Pitchers, on the other hand, do have some predictive value. Recent performance of 4 appearances (for starting pitchers, that’s 20 days usually) can be used to show the next appearance should dictate a .3 run improvement or decline (depends on hot or cold) in runs allowed. Over a long season, a .3 change in ERA can make an average pitcher a very good one.
I bring this up in this article today for a few reasons. First, to tell you it’s expected and normal that we won’t be able to really predict what will happen in today’s games. If even the most recent data which shows a strong trend (hot/cold streaks) doesn’t accurately predict hitting outcomes, then what and where can we turn to? And second, to mention that pitcher data is more predictive than hitter data. We know how difficult it can still be to predict pitcher performance, but there is less variance on the pitching side (with less outings/appearances than hitters each season) which, in my opinion, leads to a higher predictive probability. This doesn’t make it easy, it just leaves the door open for the possibility of using data properly to forecast.
With all this being said, and because you came here to read a DFS article on today’s slate, let’s go right ahead with our usual recent MLB stats to look into today’s future outcomes. I’ll note that based on the time horizons in the streak data above, I’ve adjusted my data sets to reflect 21 days for pitchers and 10 days for hitters. Let’s go!
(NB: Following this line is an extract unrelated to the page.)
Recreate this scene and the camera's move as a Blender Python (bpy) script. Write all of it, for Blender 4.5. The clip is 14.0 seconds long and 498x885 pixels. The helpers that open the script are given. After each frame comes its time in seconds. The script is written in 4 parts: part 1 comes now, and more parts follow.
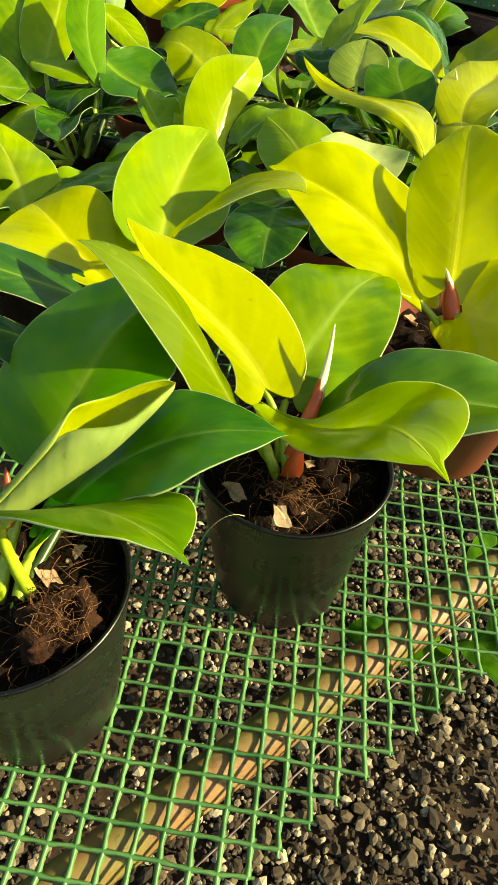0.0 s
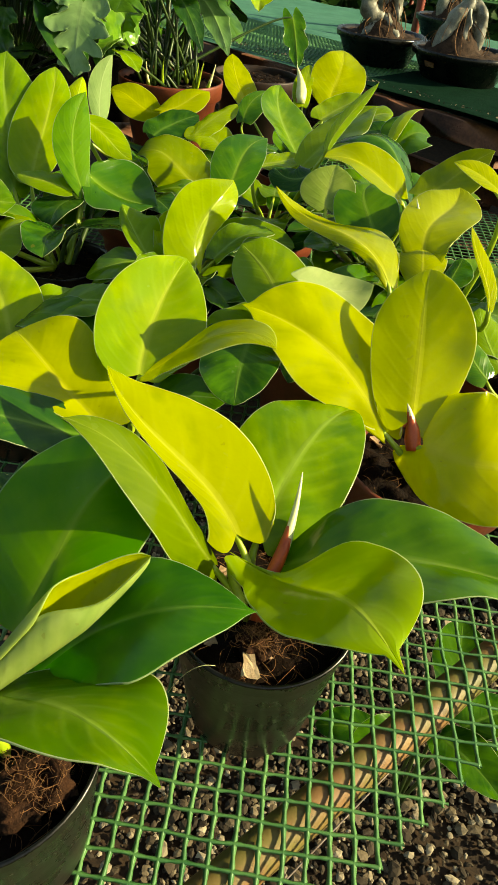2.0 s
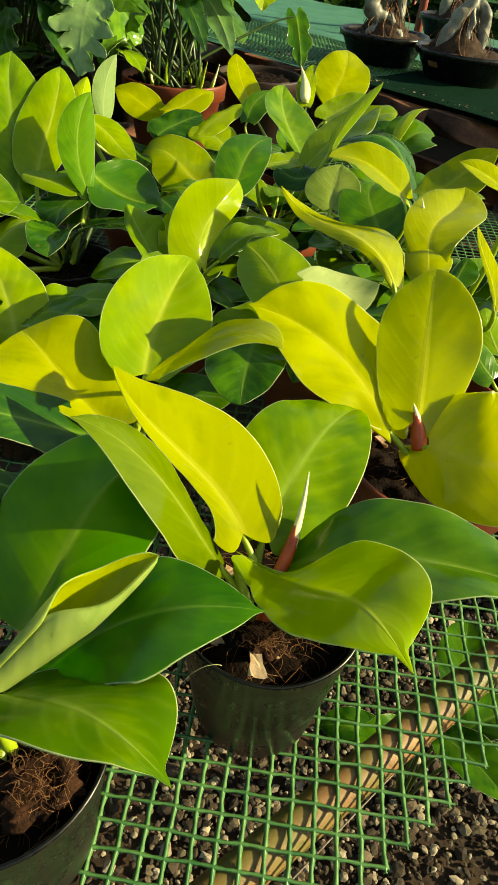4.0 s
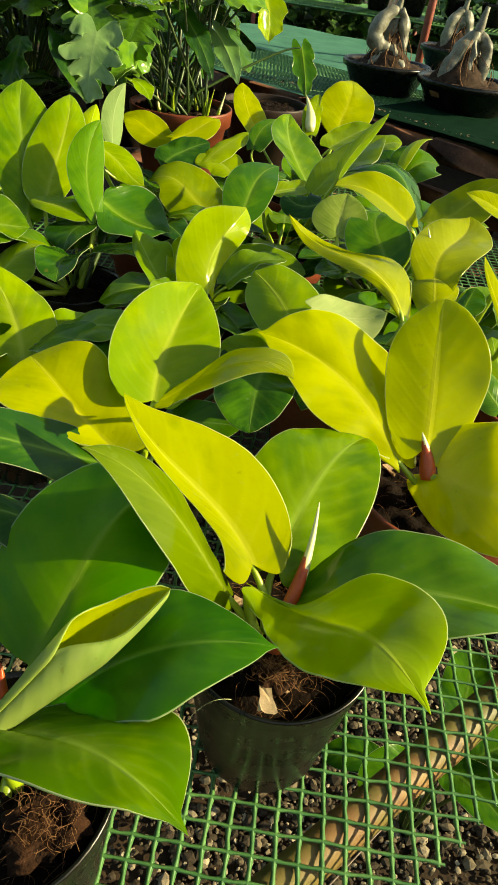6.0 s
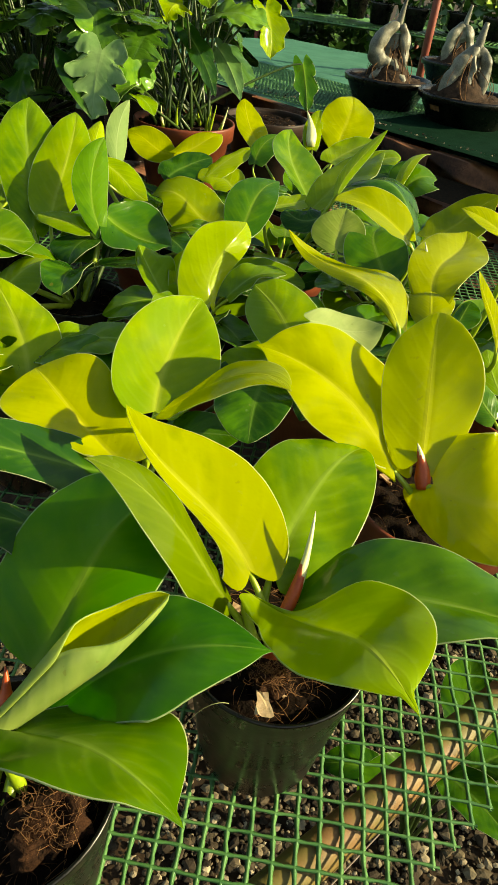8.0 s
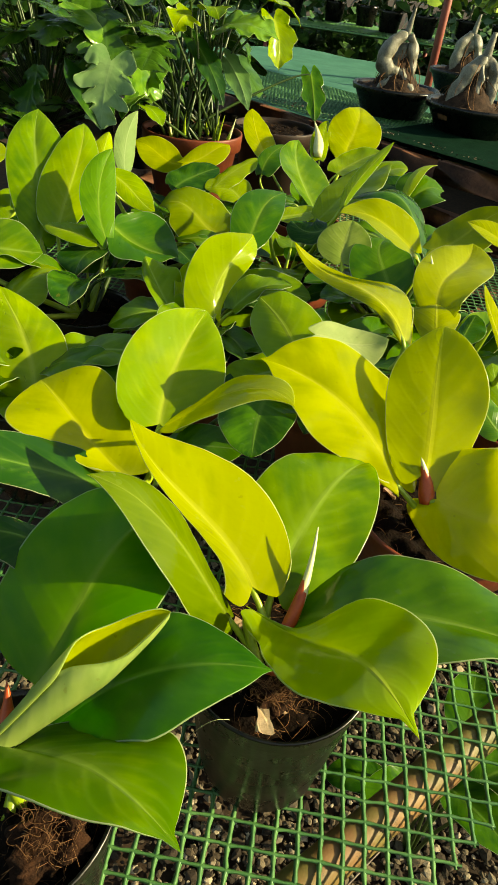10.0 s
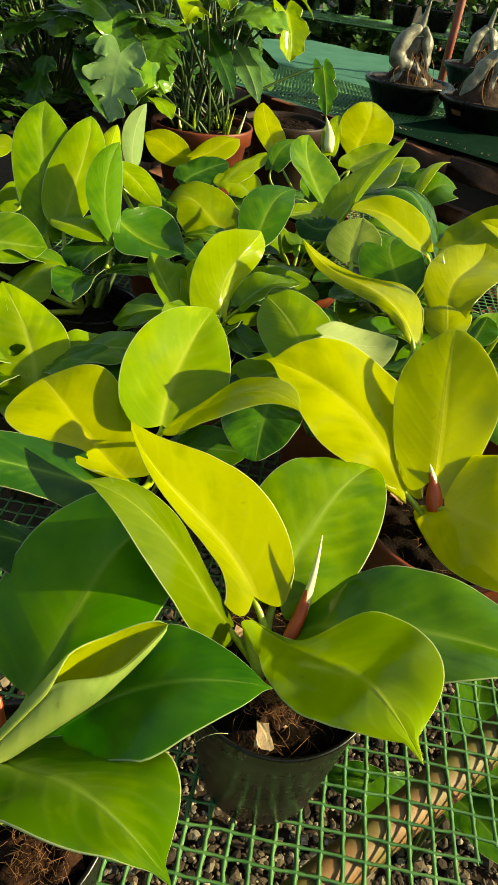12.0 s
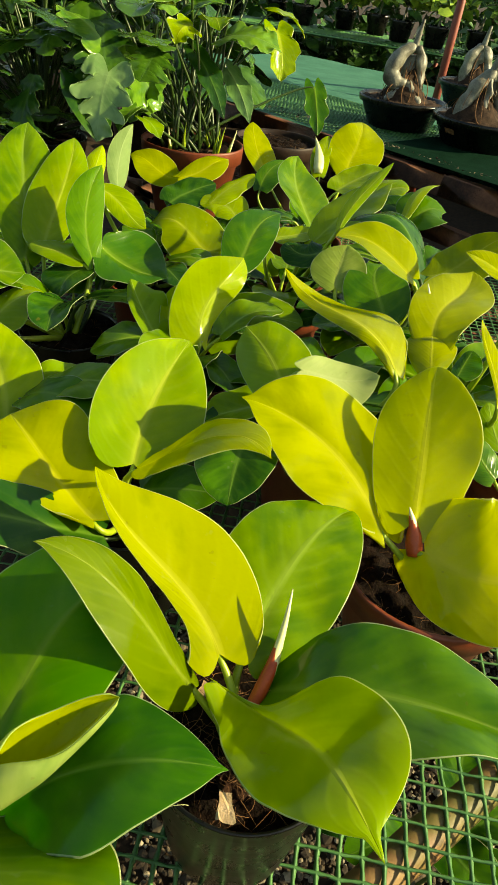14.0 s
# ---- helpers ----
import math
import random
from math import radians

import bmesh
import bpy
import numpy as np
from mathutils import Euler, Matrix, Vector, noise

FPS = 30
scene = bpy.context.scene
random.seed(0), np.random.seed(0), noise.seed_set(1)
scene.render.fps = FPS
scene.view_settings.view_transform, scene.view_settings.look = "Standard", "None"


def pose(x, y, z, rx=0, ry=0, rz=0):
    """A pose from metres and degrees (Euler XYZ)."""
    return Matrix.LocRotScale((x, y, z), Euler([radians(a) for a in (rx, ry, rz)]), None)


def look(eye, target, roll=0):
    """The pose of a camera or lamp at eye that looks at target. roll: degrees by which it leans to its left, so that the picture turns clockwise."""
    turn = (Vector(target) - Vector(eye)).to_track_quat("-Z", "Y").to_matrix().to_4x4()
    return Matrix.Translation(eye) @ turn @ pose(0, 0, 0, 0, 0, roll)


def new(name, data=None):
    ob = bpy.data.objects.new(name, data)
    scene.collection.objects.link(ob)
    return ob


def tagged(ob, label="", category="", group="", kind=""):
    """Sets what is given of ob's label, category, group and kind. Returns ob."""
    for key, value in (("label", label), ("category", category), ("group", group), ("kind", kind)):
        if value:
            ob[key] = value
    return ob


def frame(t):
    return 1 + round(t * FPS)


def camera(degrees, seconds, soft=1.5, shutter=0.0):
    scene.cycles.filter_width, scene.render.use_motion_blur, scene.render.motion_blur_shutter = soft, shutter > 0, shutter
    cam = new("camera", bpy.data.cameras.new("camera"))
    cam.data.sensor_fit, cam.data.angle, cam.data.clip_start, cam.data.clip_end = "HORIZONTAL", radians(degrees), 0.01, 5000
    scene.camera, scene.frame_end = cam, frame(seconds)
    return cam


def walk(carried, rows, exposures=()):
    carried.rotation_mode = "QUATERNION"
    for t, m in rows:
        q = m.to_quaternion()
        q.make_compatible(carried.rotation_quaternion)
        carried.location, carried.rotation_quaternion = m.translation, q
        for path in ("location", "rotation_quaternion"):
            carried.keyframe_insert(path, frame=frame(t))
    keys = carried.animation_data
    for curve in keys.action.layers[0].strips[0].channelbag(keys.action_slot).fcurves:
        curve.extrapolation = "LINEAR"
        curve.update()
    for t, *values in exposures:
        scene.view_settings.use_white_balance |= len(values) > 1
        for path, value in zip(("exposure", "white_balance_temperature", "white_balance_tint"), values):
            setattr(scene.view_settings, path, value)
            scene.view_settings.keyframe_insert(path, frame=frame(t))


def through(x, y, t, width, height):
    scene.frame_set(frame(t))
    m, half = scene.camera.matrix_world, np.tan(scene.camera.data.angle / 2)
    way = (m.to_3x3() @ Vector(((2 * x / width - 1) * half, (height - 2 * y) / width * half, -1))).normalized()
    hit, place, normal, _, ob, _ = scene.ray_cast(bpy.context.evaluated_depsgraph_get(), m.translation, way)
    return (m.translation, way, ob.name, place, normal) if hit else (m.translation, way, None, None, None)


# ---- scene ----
cam = camera(41.8, 14.0)
METRES, EYE, TILT, LEAN, TURN = 0.34, 1.45, -43.5, -3.5, 0.0
ROWS = [
    (0.0, 0.0, 0.0, 0.0, -0.0, 0.0, 0.0),
    (0.5, 0.0777, 0.1227, 0.1177, -1.68, 0.18, 0.66),
    (1.0, 0.0284, 0.0839, 0.1887, -0.51, 1.88, -0.77),
    (1.5, 0.0242, 0.0117, 0.222, -1.88, 1.09, -0.81),
    (2.0, 0.0054, -0.1044, 0.2795, -2.25, 3.79, -0.48),
    (4.5, -0.0127, -0.1011, 0.2779, -1.95, 3.81, -0.58),
    (5.0, -0.0234, -0.0907, 0.2891, -1.75, 4.56, -0.91),
    (5.5, -0.0347, -0.0899, 0.2967, -1.78, 5.14, -0.94),
    (6.0, -0.042, -0.0953, 0.3054, -2.27, 5.54, -1.06),
    (6.5, -0.0555, -0.1004, 0.3093, -2.9, 5.22, -1.35),
    (7.0, -0.062, -0.1201, 0.3094, -2.54, 5.71, -1.44),
    (7.5, -0.0412, -0.1457, 0.3043, -2.0, 6.37, -1.07),
    (8.0, -0.0276, -0.1498, 0.3043, -1.94, 6.34, -1.13),
    (8.5, -0.03, -0.1505, 0.3159, -1.81, 6.59, -1.34),
    (11.0, -0.0065, -0.1547, 0.3398, -1.21, 6.79, -1.83),
    (11.5, -0.0034, -0.1396, 0.3532, -1.25, 6.63, -2.19),
    (12.0, -0.0084, -0.1101, 0.3696, -0.89, 6.28, -2.47),
    (12.5, -0.0039, -0.0843, 0.3911, -0.82, 6.31, -2.56),
    (13.0, -0.0056, -0.0585, 0.4168, -0.65, 6.36, -2.68),
    (13.5, -0.0049, -0.0536, 0.4286, -0.37, 6.47, -2.67),
    (14.0, 0.069, -0.0454, 0.4894, -1.12, 7.08, -2.79),
]
walk(cam, [(t, pose(0, 0, EYE, TILT, LEAN, TURN) @ pose(METRES * x, METRES * y, METRES * z, 90 + pitch, roll, yaw)) for t, x, y, z, yaw, pitch, roll in ROWS],
     exposures=[(0.0, 1.62, 9300, -1.5), (0.8, 1.44, 9300, -1.5), (2.0, 1.25, 9300, -1.5), (14.0, 1.20, 9300, -1.5)])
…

Probable Starting Pitcher performance data (over the past 21 days)*:
*Muller has only a 5-inning sample size while the Pirates’ Max Kranick will make his MLB debut and is excluded from this data set
The hard-hit pitchers aren’t much of a surprise as they should lead to offenses with the most ownership today (Skubal vs. Astros, Gonzalez vs. Brewers, and Lopez vs. Jays). The other pitchers in poor form lately would be Lauer (vs. Rockies), Lyles (vs. Royals), and Happ (vs. Indians). From this, the Brewers-Rockies jumps out as a top game stack. We could also point out Scherzer’s surprise rank on these lists with his high fly balls and barrels but that’s always Scherzer. He’ll give up some home runs, but the strike outs will be there too. The SIERA-ERA category over this time span is negligent, mostly. Alcantara should see some regression, but he’s been rock solid this season and even a 2.66 run difference is nothing major.
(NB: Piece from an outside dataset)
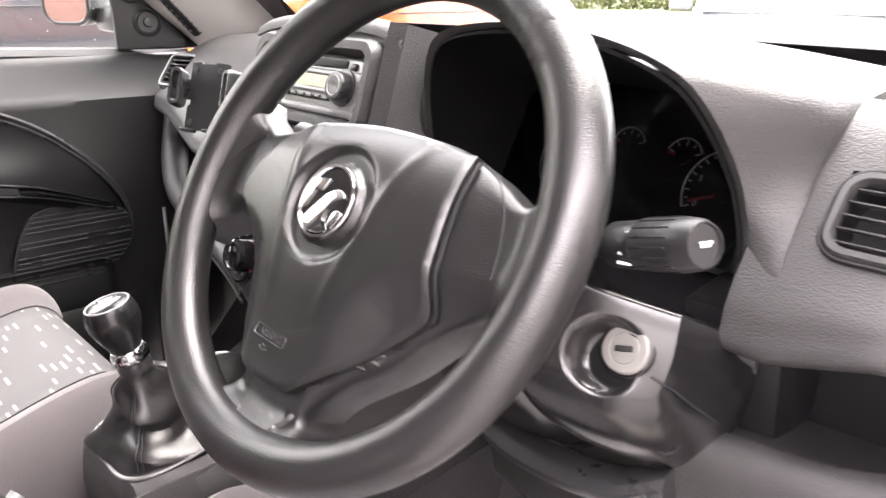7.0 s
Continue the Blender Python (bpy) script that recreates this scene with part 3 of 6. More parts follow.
# instruments
CM = face_frame((0.612, -0.273, 1.118), (-0.94, 0, 0.34))
cluster = thing("instrument_cluster", (0.61, -0.35, 1.06), "dark instrument cluster with unlit white dials and red needles", "instrument cluster")
part("cluster_face", slab([(-0.12, -0.075), (-0.125, 0.02), (-0.10, 0.06), (-0.05, 0.088), (0.04, 0.098), (0.13, 0.088), (0.18, 0.06), (0.215, 0.01), (0.215, -0.075)], 0.012, CM, 0, -0.016), mat("dial_face", (0.012, 0.012, 0.014), 0.5), cluster, "matt black dial plate")


def dial(cx, cy, r, a0, a1, ticks, needle, numbers=()):
    c = at(CM, cx, cy, 0.0)
    rim = [c @ Vector((r * math.cos(radians(lerp(a0, a1, i / 30))), r * math.sin(radians(lerp(a0, a1, i / 30))), 0)) for i in range(31)]
    d = part("dial_arc", sweep(rim, 0.0009, 6), MARK, cluster, "thin white dial arc")
    for i in range(ticks):
        a = radians(lerp(a0, a1, i / (ticks - 1)))
        part("tick", rbox((0.005 if i % 2 == 0 else 0.003, 0.0012, 0.0008), 0, at(c, (r - 0.004) * math.cos(a), (r - 0.004) * math.sin(a), 0, math.degrees(a))), MARK, d)
    for i, w in enumerate(numbers):
        a = radians(lerp(a0, a1, i / (len(numbers) - 1)))
        text("number", w, 0.0085, at(c, (r - 0.012) * math.cos(a), (r - 0.012) * math.sin(a), 0.0002), MARK, d)
    a = radians(needle)
    part("needle", rbox((r * 0.75, 0.0022, 0.0015), 0.0006, at(c, r * 0.42 * math.cos(a), r * 0.42 * math.sin(a), 0.004, needle)), RED, d, "red needle")
    part("hub", lathe([(0.007, 0), (0.006, 0.006), (0.001, 0.007)], c, 20), PLASTIC_SMOOTH, d)


dial(0.003, -0.006, 0.040, 215, -45, 19, 208, ("0", "20", "40", "60", "80", "100", "120"))
dial(0.003, -0.006, 0.026, 205, -35, 13, 208)
dial(0.062, 0.020, 0.018, 160, 20, 5, 168)
dial(0.122, 0.018, 0.018, 160, 20, 5, 168)
dial(0.170, -0.008, 0.040, 205, 60, 13, 200, ("0", "1", "2", "3"))
arc = [at(CM, 0.002, -0.01, 0) @ Vector((-0.125 * math.cos(radians(a)), 0.085 * math.sin(radians(a)), 0.002)) for a in range(-20, 75, 5)]
part("surround_arc", sweep(arc, 0.0016, 6), PLASTIC_SMOOTH, cluster)
arc = [at(CM, 0.12, -0.01, 0) @ Vector((0.083 * math.cos(radians(a)), 0.075 * math.sin(radians(a)), 0.004)) for a in range(-40, 60, 5)]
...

Team Batting Leaders (over the past 10 days, teams on this slate only):
From this data, another possible game stack emerges with two offenses who should be seeing better outcomes: Yankees and Red Sox. The problem is Gerrit Cole, so I’ll leave the Yankees on my list for now with their HH and Barrel rates. The Angels also come on this list with their high ISO and top-4 Barrel rate, without Mike Trout. They face Ryan Yarbrough and the Rays Sunday. The Cardinals are the third offense I want to call out. They are facing a rookie making his debut in Kranick and their offense is due for some better luck (last in MLB in BABIP and HR/FB percent).
I mentioned the Blue Jays and Astros taking up a chunk of Sunday’s ownership. As of now, my planned exposures will sit with the Brewers, Rockies (only in game stacks), Yankees, Blue Jays, and Cardinals. As such, I’ll call out below how I’m filling my hitter stacks.
Christian Yelich may be heating up with his home run Saturday. Daniel Vogelbach, Kolten Wong, and Willy Adames all sit above 50% HH rates. Avisail Garcia would be my last in here with his hot game Saturday too. The barrel rates across the board are low but Chi Chi’s high rate given up could correct this trend.
Aaron Judge is the priority with his 57% HH rate and over 23% barrels with only one home run in the past 10 days. Gary Sanchez would be next with very close but just behind rates on both these metrics compared to Judge. Stanton, Urshela, and Clint Frazier (77%!) boast +47% HH rates as well.
After Saturdays 12-run outburst, no offense is arguably hotter than Toronto heading into Sunday. Vlad Jr. almost has to be included though stacking the Jays without him would be a nice way to differentiate. I wouldn’t deviate from the top-6 here (Vlad, Bichette, Biggio, Semien, Grichuk, Teoscar).
The underlying numbers here aren’t great, and we knew that coming in based on the team’s lagging stats we saw earlier. Goldschmidt and O’Neill lead the way. Arenado and Edman would be next. Carlson has been seeing the ball better recently with a home run Friday, and his barrel rate of 12.5% should be noticed.
Thanks for hanging with me! I hope this helps you get started in your process. Good luck today!